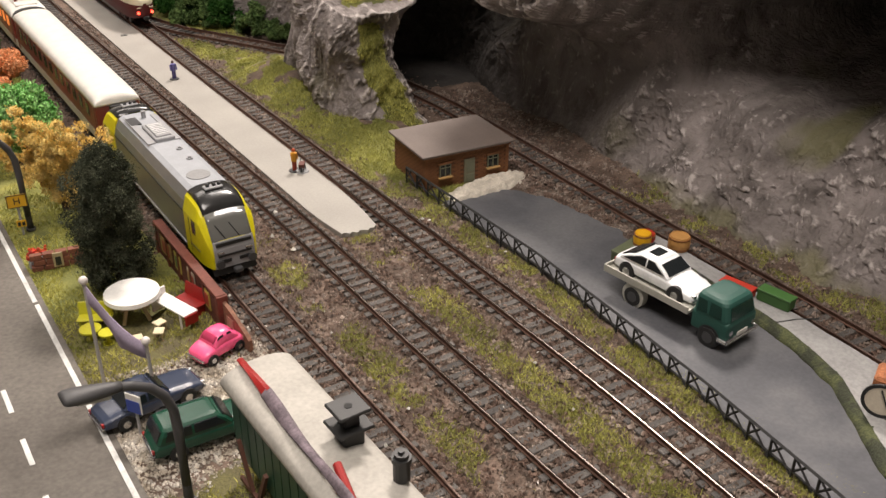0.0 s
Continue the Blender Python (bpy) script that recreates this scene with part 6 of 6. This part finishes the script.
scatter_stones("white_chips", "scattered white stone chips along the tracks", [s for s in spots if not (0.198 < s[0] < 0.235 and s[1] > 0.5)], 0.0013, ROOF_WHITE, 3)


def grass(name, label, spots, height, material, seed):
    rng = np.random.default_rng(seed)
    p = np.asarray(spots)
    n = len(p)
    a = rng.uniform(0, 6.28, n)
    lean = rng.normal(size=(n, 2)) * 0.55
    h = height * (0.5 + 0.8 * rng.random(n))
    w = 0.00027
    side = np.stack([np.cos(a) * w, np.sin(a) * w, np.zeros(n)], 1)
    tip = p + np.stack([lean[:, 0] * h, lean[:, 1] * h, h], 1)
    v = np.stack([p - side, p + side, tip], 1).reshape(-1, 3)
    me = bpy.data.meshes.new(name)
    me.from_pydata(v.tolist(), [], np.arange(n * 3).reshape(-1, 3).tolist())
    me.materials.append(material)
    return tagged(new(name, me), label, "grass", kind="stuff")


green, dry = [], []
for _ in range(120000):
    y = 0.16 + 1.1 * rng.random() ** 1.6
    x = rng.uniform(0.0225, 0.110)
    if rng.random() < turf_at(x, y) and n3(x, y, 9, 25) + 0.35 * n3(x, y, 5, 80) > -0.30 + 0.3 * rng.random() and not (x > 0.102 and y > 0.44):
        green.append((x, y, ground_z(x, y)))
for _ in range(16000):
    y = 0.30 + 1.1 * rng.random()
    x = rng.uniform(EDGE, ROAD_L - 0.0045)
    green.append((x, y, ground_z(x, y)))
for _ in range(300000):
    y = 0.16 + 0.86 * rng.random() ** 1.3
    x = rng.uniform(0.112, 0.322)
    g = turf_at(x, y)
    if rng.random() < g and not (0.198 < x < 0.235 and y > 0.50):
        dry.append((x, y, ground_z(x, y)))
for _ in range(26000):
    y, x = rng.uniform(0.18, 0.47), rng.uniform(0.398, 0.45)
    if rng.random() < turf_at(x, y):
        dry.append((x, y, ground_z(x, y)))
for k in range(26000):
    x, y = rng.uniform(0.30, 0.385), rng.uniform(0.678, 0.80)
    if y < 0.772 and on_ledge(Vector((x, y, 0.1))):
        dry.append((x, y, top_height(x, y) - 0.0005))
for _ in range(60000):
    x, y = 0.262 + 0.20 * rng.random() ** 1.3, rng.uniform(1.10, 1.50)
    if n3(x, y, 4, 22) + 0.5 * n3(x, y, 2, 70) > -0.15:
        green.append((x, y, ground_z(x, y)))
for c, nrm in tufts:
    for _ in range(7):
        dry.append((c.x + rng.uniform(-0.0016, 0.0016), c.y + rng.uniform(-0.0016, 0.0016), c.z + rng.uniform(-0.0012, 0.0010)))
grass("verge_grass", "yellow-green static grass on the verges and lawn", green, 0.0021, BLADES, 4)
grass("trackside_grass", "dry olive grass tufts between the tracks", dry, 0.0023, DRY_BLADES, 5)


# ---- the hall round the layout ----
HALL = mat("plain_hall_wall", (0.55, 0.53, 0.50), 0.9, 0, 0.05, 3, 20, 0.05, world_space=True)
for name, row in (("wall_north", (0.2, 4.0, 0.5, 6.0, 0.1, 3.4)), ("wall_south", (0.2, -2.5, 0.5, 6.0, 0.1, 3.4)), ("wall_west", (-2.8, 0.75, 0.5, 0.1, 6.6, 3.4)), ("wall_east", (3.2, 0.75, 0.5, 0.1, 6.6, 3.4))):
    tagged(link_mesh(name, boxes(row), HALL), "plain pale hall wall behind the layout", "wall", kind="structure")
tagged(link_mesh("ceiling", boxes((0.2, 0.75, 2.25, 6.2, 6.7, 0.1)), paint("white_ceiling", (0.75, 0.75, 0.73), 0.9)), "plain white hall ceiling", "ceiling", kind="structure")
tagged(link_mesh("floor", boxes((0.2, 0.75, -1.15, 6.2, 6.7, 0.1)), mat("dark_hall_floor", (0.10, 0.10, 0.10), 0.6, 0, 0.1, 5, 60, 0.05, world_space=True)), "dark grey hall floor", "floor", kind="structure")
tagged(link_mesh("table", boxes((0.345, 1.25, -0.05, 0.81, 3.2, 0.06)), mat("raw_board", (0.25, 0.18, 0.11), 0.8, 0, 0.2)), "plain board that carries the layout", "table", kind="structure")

■ ■ ■ ■ ■ ■ ■

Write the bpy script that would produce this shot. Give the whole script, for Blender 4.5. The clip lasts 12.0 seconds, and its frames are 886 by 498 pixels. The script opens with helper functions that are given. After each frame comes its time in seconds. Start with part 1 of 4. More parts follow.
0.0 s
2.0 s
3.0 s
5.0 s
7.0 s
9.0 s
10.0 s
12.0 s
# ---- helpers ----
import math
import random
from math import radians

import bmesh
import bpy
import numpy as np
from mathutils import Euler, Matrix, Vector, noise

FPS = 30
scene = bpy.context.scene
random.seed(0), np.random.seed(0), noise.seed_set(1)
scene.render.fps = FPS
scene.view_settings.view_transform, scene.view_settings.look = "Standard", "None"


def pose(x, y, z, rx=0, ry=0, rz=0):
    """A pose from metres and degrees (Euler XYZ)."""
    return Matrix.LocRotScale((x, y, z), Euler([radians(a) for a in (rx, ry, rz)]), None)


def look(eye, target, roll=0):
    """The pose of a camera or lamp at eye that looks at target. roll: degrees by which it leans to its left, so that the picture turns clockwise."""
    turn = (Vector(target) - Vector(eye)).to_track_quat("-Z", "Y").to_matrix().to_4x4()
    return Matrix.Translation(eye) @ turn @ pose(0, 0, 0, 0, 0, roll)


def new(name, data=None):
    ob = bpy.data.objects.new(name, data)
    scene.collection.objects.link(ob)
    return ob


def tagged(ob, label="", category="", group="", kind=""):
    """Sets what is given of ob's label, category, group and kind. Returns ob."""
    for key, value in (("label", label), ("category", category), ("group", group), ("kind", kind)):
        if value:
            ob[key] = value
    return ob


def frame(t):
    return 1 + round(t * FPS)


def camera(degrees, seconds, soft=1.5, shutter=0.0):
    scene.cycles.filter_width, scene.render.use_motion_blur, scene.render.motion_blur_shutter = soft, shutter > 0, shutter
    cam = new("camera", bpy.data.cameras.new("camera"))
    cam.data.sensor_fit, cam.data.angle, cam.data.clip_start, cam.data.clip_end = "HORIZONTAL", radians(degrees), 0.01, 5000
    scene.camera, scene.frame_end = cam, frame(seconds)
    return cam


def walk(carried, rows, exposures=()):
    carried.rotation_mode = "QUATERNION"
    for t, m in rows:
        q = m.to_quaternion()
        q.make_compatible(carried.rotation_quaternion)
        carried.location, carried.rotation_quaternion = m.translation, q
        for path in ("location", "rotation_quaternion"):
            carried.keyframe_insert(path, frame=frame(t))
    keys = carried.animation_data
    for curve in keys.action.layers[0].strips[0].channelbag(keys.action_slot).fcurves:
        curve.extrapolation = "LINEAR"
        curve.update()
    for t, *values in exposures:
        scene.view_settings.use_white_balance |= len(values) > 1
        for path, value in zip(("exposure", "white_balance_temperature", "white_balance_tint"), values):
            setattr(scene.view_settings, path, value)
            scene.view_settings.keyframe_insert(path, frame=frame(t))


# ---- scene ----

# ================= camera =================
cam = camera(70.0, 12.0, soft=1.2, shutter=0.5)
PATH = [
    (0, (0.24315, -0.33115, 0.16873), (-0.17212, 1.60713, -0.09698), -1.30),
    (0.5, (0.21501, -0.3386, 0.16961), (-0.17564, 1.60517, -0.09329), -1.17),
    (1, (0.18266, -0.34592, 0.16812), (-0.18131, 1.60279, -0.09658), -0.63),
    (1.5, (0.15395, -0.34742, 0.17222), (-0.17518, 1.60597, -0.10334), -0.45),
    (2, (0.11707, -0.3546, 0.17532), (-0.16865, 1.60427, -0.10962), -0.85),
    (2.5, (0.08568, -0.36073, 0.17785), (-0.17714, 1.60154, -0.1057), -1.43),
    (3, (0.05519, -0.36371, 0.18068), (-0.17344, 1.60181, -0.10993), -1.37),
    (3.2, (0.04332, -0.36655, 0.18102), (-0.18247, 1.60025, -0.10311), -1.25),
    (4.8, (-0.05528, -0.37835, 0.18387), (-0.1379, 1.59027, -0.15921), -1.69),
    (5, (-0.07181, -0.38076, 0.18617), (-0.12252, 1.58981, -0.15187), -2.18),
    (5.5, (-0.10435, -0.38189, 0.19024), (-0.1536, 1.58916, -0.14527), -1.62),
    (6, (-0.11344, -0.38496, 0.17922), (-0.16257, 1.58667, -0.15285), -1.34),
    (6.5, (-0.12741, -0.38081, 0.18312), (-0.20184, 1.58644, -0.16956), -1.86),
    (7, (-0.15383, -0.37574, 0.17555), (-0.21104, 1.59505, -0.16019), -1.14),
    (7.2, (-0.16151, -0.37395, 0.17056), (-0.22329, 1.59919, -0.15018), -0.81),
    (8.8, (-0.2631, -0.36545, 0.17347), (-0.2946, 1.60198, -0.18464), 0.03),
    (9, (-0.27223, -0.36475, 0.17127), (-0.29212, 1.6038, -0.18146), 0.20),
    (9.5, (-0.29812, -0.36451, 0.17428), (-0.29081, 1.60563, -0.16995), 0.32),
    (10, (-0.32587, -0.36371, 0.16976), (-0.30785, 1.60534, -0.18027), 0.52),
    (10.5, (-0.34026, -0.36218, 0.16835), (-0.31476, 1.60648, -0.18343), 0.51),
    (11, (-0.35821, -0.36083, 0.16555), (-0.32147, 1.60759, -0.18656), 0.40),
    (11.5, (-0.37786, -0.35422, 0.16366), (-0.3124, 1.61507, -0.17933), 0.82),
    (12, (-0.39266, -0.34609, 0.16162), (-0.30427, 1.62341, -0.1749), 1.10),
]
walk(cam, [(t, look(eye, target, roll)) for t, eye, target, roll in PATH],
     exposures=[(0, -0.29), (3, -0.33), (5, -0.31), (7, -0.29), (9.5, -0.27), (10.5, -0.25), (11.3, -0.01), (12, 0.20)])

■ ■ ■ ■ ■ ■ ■

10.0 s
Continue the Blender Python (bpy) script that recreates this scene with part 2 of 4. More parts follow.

■ ■ ■ ■ ■ ■ ■

What is required:
The lines to quote run from the one containing "for t, *values" to the one containing "# ---- scene". Quote them exactly, with both of those lines, and nothing else.

Worked answer:
    for t, *values in exposures:
        scene.view_settings.use_white_balance |= len(values) > 1
        for path, value in zip(("exposure", "white_balance_temperature", "white_balance_tint"), values):
            setattr(scene.view_settings, path, value)
            scene.view_settings.keyframe_insert(path, frame=frame(t))


# ---- scene ----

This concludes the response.